A collection of Peterisms

“If a cluttered desk is the sign of a cluttered mind, what is the significance of a clean desk?”

“Speak when you are angry – and you'll make the best speech you'll ever regret.”

“There are two kinds of failures: those who thought and never did, and those who did and never thought.”

“If you don't know where you are going, you will probably end up somewhere else.”

"A man doesn't know what he knows until he knows what he doesn't know.”

“Expert: a man who makes three correct guesses consecutively.”

“Psychiatry enables us to correct our faults by confessing our parents' shortcomings.”

“When in doubt or danger, run in circles, scream and shout.”

“Facts are stubborn things, but statistics are more pliable”
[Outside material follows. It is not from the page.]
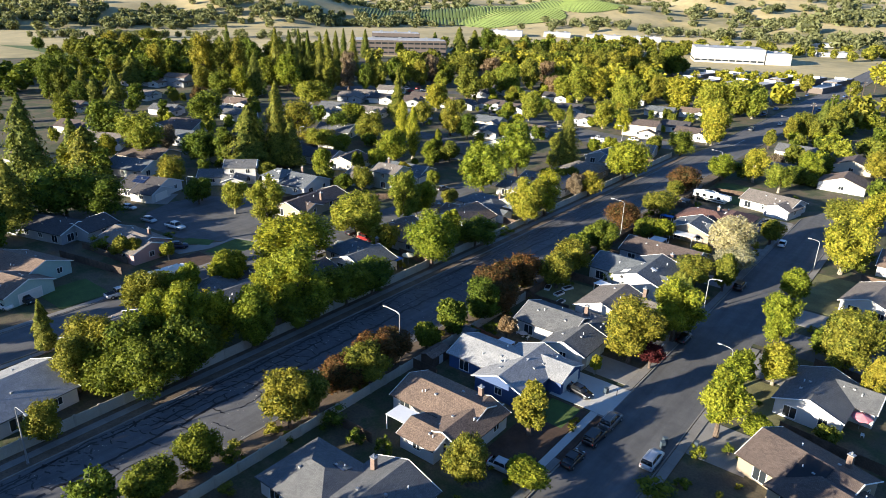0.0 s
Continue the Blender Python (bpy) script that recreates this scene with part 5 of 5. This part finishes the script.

"Equal opportunity means everyone will have a fair chance at being incompetent.”

“Against logic there is no armor like ignorance.”

“Some problems are so complex that you have to be highly intelligent and well informed just to be undecided about them.”

“Competence, like truth, beauty, and contact lenses, is in the eye of the beholder.”

“There are two kinds of egotists: Those who admit it, and the rest of us.”

“Originality is the fine art of remembering what you hear but forgetting where you heard it.”

“Bureaucracy defends the status quo long past the time when the quo has lost its status.”

“Heredity is what sets the parents of a teenager wondering about each other.”

“In a hierarchy, every employee tends to rise to his level of incompetence.”

“A pessimist is a man who looks both ways when he crosses the street.”

“If two wrongs don't make a right, try three.”

“The man who says he is willing to meet you halfway is usually a poor judge of distance.”

“The only problems money can solve are money problems”

“A censor is a man who knows more than he thinks you ought to.”

“As a matter of fact, is an expression that precedes many an expression that isn't”

“It is wise to remember that you are one of those who can be fooled some of the time.”

“Committees have become so important nowadays that subcommittees have to be appointed to do the work.”

“A man convinced against his will is not convinced.”